I tried a lot of solution both in R and Python and gave up.
I am trying to read a huge .csv file (1.6 GB).
I cannot even import it with pandas
(managed to import with R).
I start from simple importing. pd.read_csv()
with reading of a file name gives the same result.
I receive an error: UnicodeDecodeError: 'utf-8' codec can't decode byte 0xb5 in position 0: invalid start byte
Google this error and go this this question
From this question I try solutions as
`encoding = 'unicode_escape'`
It give me an error:
UnicodeDecodeError: 'unicodeescape' codec can't decode byte 0x5c in position 0: \ at end of string
This solution
`pd.read_csv('file_name.csv', engine='python')`
gives me an error:
`ParserError: NULL byte detected.

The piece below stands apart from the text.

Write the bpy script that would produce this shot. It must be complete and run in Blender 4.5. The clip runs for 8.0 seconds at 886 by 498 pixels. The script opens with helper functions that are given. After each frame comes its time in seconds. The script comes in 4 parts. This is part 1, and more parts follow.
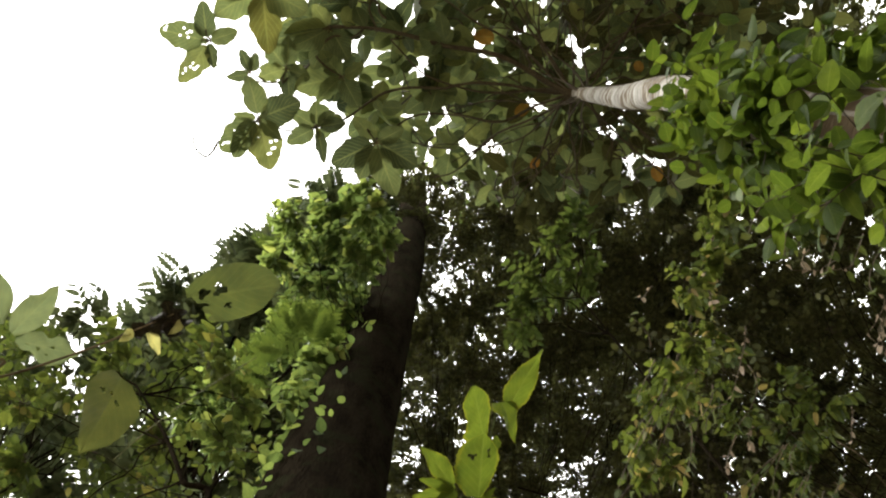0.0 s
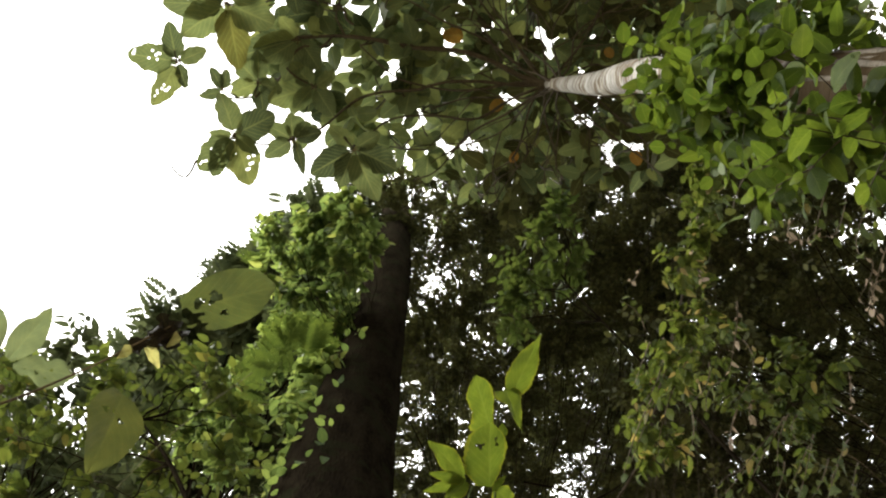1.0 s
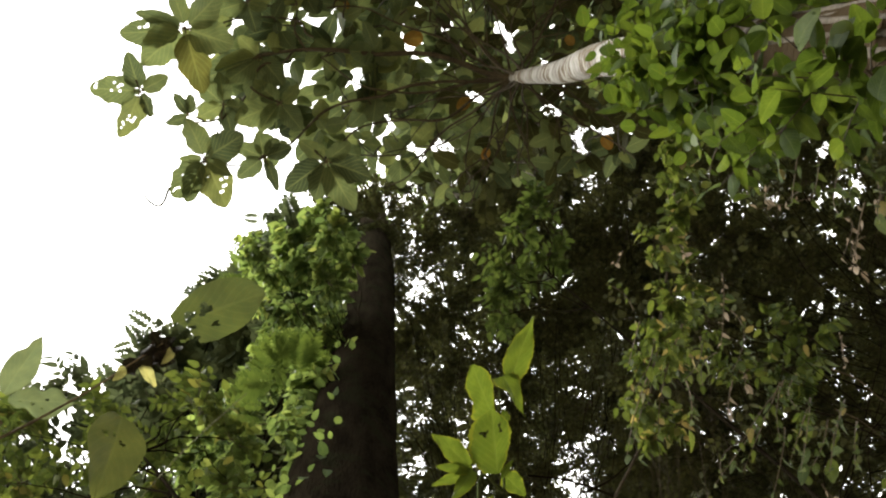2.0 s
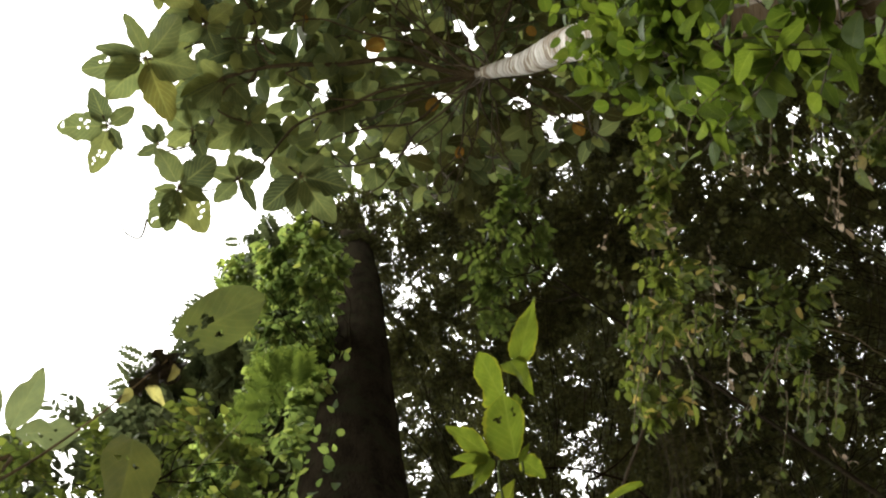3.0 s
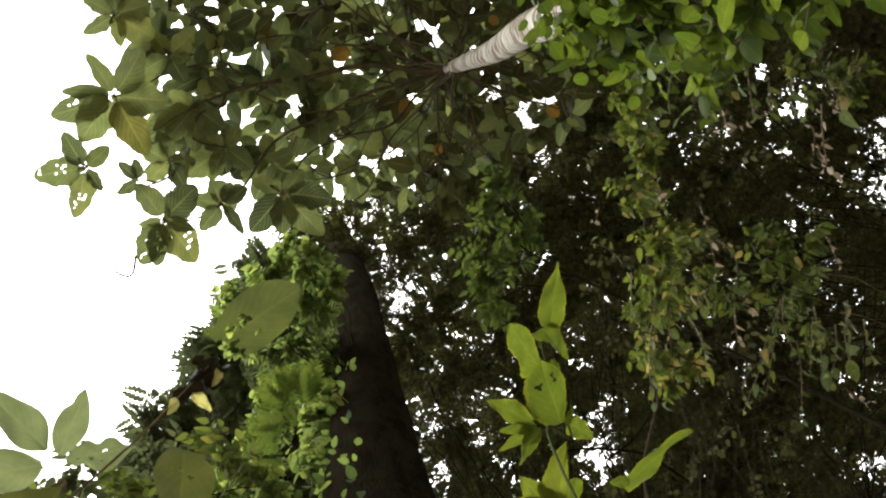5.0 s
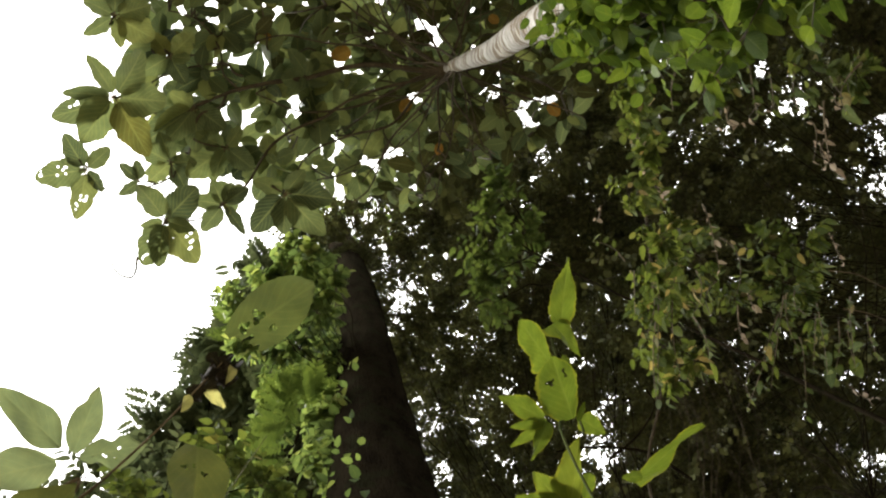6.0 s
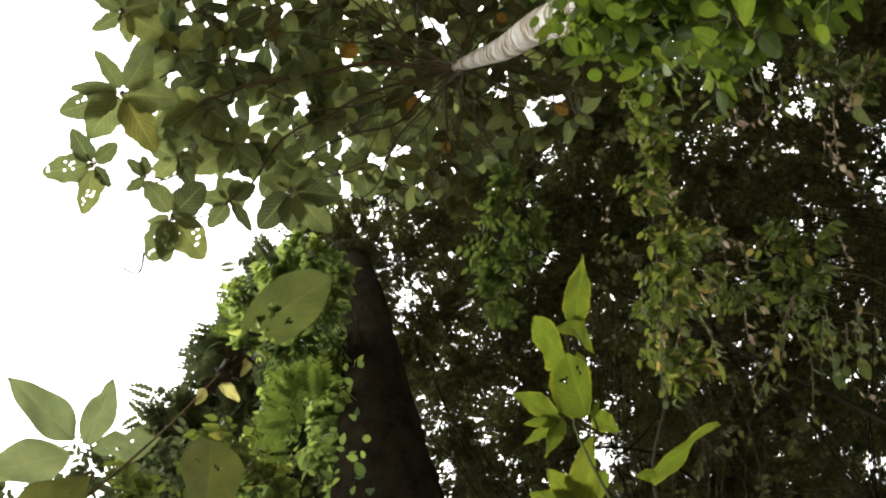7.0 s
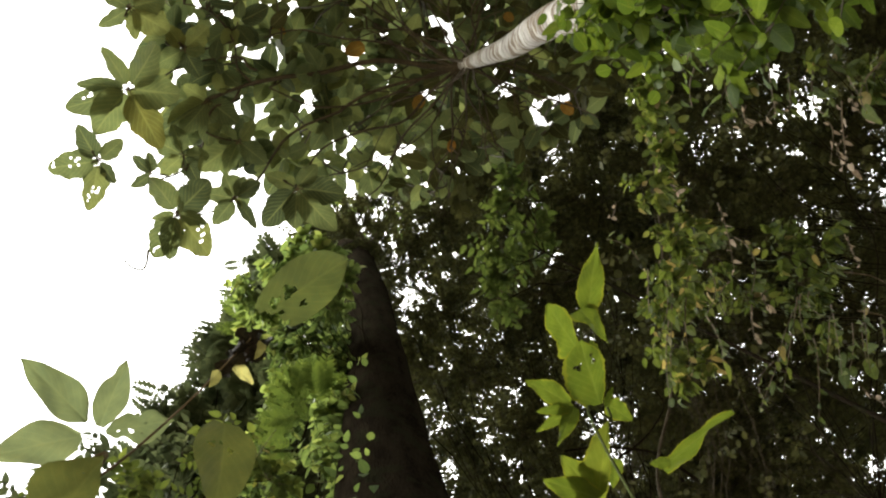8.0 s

This byte cannot be processed in Python's native csv library at the moment, so please pass in engine='c' instead`
If I set engine as 'c'
`taxi_2020 = pd.read_csv(path, engine = 'c')`
I again have
UnicodeDecodeError: 'utf-8' codec can't decode byte 0xb5 in position 0: invalid start byte
I also tried to use this
import sys
reload(sys)
sys.setdefaultencoding("ISO-8859-1")
but it is not relevant for Python 3.6
The more I try, the bigger is the decision tree of my errors. R imports this data, but I also has issues with it, when I try to work with character columns. It says 'input string 1 is invalid UTF-8', when I try to convert a character column into date.
I am new to Python, so I would greatly appreciate some help with a simple and universal solution how to import such data. The dataset is huge, not sure if I can upload it anywhere.